The Micro POG produces amazing sound, without the slight distortion that the Nano POG offers. It’s easy to use, and the solid construction is as durable as it is attractive. You’ll be able to tell which of your pedals is the Micro POG due to its distinctive red color.
The multiple ways that you can adjust your sound are where the Micro POG shines. All of the best features from the original POG are here to take your sound to the next level. And you can do it on the go! The Micro POG can run on one 9V battery, making it perfect for playing on the go. It’s extremely portable, and therefore perfect for guitarists who don’t mind the bigger size if it means they can take the pedal with them.
The Micro POG is still one of the best octave pedals on the market, mostly because Electro Harmonix knows what they’re doing. Years of experience have condensed into this one pedal, and it’s well worth a try.
Overall, the Nano POG and the Micro POG have minute differences that set them apart from each other.

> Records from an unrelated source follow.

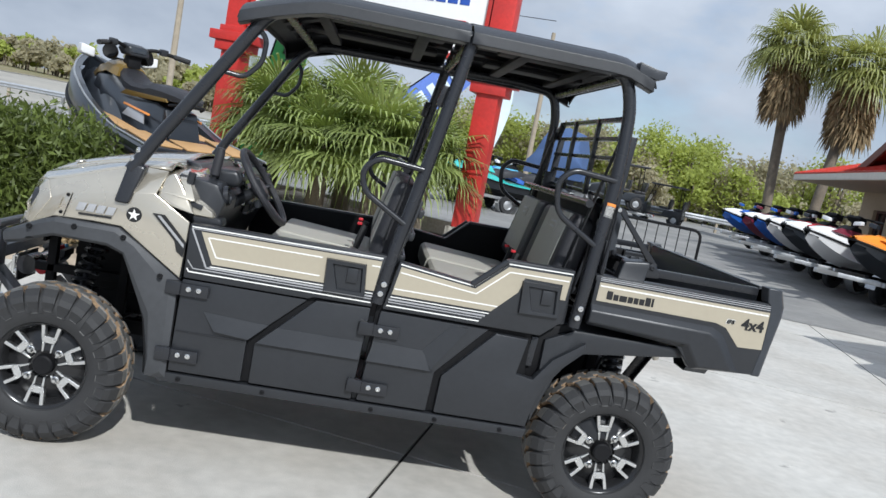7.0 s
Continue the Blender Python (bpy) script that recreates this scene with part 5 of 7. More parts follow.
for z in (1.262, 1.318):
    box(bm, (2.210, 0, z), (0.02, 1.2, 0.026), 0.004)
part("headboard_slat", bm, SATIN, board)
bm = bmesh.new()
box(bm, (2.190, 0, 1.140), (0.02, 1.41, 0.19), 0.004)
# added near-black sheet: its colour gives the shade inside the headboard openings
part("opening_shade_sheet", box(bmesh.new(), (2.135, 0, 1.20), (0.02, 1.25, 0.36), 0.004), DARK, utv)
sheet = part("rear_bulkhead", bm, BLACK, utv, "black bulkhead sheet with warning labels")
for y0, y1, z0, z1 in ((-0.212, -0.085, 1.164, 1.190), (0.083, 0.241, 1.143, 1.198)):
    bm = bmesh.new()
    box(bm, (2.2015, (y0 + y1) / 2, (z0 + z1) / 2), (0.002, y1 - y0, z1 - z0), 0.0005)
    lb = part("warning_label", bm, LETTER_BLACK, sheet, "black warning label with orange header")
    box(bm := bmesh.new(), (2.2030, (y0 + y1) / 2, z1 - 0.0055), (0.001, y1 - y0 - 0.002, 0.009))
    part("label_header", bm, ORANGE, lb)
    for k in range(int((z1 - z0 - 0.012) / 0.0052)):
        wd = (y1 - y0) * (0.6 + 0.25 * ((k * 7) % 3) / 2)
        part("label_line", box(bmesh.new(), (2.2030, y0 + 0.006 + wd / 2, z1 - 0.0145 - k * 0.0052), (0.001, wd, 0.0015)), WHITE_LINE, lb)
part("label_symbol", lathe(bmesh.new(), [(0, 0.001), (0.011, 0.001), (0.011, 0)], axis_to((2.2025, 0.222, 1.160), (1, 0, 0)), 16), RED_PRINT, sheet)
screen = part("cab_screen", box(bmesh.new(), (2.185, 0, 1.752), (0.028, 1.17, 0.020), 0.003), SATIN, utv, "black steel bar screen behind the cabin")
for z in (1.412, 1.498, 1.582, 1.668):
    part("screen_rail", box(bmesh.new(), (2.185 + (1.75 - z) * 0.06, 0, z), (0.028, 1.30, 0.018), 0.003), SATIN, screen)
for y in (-0.655, 0.655):
    bm = bmesh.new()
    box(bm, (2.198, y, 1.415), (0.032, 0.036, 0.53), 0.004, (0, 3, 0))
    e = 1 if y > 0 else -1
    prism(bm, [(2.171, e * 0.673, 1.674), (2.171, e * 0.637, 1.666), (2.171, e * 0.565, 1.742), (2.171, e * 0.590, 1.762)], (0.030, 0, 0), 0.003)
    box(bm, (2.17, y, 1.25), (0.05, 0.05, 0.45), 0.008)
    part("screen_upright", bm, SATIN, screen)
for y in (-0.22, 0.22):
    bm = bmesh.new()
    box(bm, (2.175, y, 1.58), (0.02, 0.03, 0.36), 0.003)
    part("screen_bar", bm, SATIN, screen)

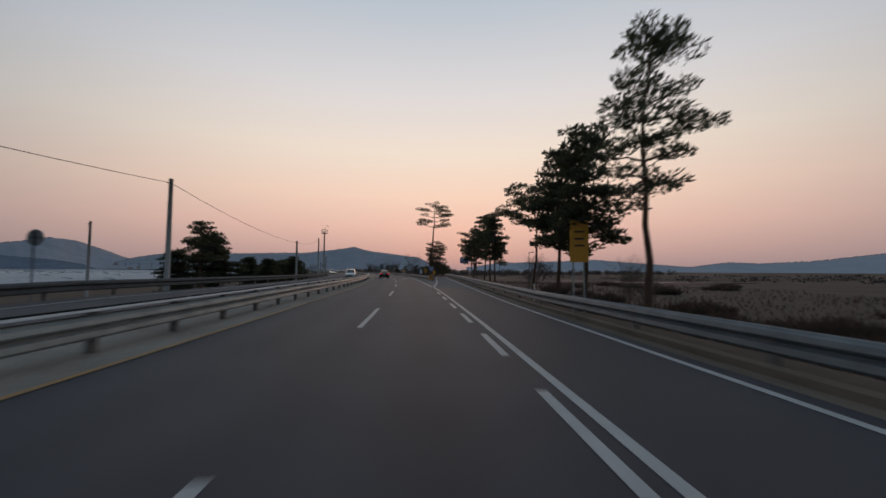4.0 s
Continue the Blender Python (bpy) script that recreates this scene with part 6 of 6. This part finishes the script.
    part("grille", Geo().box(-0.42, 0.42, length - 0.12, length + 0.015, 0.48, 0.62), BLACK, t)
    part("undertray", Geo().box(-0.78, 0.78, 0.2, length - 0.3, 0.20, 0.34), BLACK, t)
    if not suv:
        for x in (-0.5, 0.5):
            part("exhaust", Geo().tube([(x, -0.04, 0.34), (x, 0.25, 0.34)], 0.045, 10), CHROME, t)
        part("spoiler", loft([[(x, 0.30, 1.022 - 0.05 * abs(x)), (x, -0.03 + 0.11 * x * x, 1.035 - 0.05 * abs(x)), (x, -0.05 + 0.11 * x * x, 1.02 - 0.05 * abs(x)), (x, 0.0 + 0.11 * x * x, 0.985 - 0.05 * abs(x))] for x in (-0.70, -0.5, -0.25, 0, 0.25, 0.5, 0.70)], False), paint, t)
        part("antenna", Geo().box(-0.02, 0.02, 1.35, 1.55, 1.45, 1.53), paint, t)
    else:
        for x in (-0.62, 0.62):
            part("roof_rail", Geo().tube([(x, 0.6, 1.68), (x, 1.4, 1.74), (x, 2.5, 1.68)], 0.02, 5), CHROME, t)
    return t


car(here(173.4, -1.5, 0.0), "black saloon car with lit red tail lights driving on the highway", BLACK_PAINT, False, True)
car(here(180.4, -7.9, 0.0, 180), "white sport utility car driving in the opposite lanes", WHITE_PAINT, True, False, False, 4.7)
car(here(254.5, -12.2, 0.0, 180), "white sport utility car with lit headlights in the opposite lanes", WHITE_PAINT, True, False, True, 4.7)
p = at(677.2, 32, PLAIN_R + 0.14, True)
car(pose(p.x - 2, p.y, p.z, 0, 0, -96), "white saloon car parked beside the farmhouse", WHITE_PAINT, False, False, False, 4.4)
# dry bushes by the lane and yard
random.seed(91)
for s, lat, k in ((683, 28.5, 0.5), (686, 30.5, 0.45), (680, 27, 0.4), (694, 38.5, 0.5), (675, 38.5, 0.5), (673, 40, 0.45), (676, 42, 0.5), (690, 36, 0.4), (668, 24, 0.4), (671, 22, 0.45), (664, 27, 0.35)):
    b = tagged(new("dry_shrub", random.choice(BRUSHES)), "small dry brown shrub in the farmyard", "shrub", "yard shrubs")
    b.matrix_basis = here(s, lat, PLAIN_R + 0.05, rnd(0, 360), True) @ Matrix.Scale(k, 4)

The size and power settings are different, and each will appeal to certain types of players. If you often take your setup with you to performances or different venues, the Micro POG may be for you. It’s bigger but can run on battery power where the Nano POG cannot.
On the other hand, if you want to conserve space on your pedalboard, the Nano POG is the best choice. There is a slight difference in the way it sounds (seen in this comparison video), but it may not be enough of a difference to compromise space.
Outside of these differences and use cases, the Nano POG and the micro POG are functionally the same. Choose based on the slight sound difference or due to portability, but either will work for most players.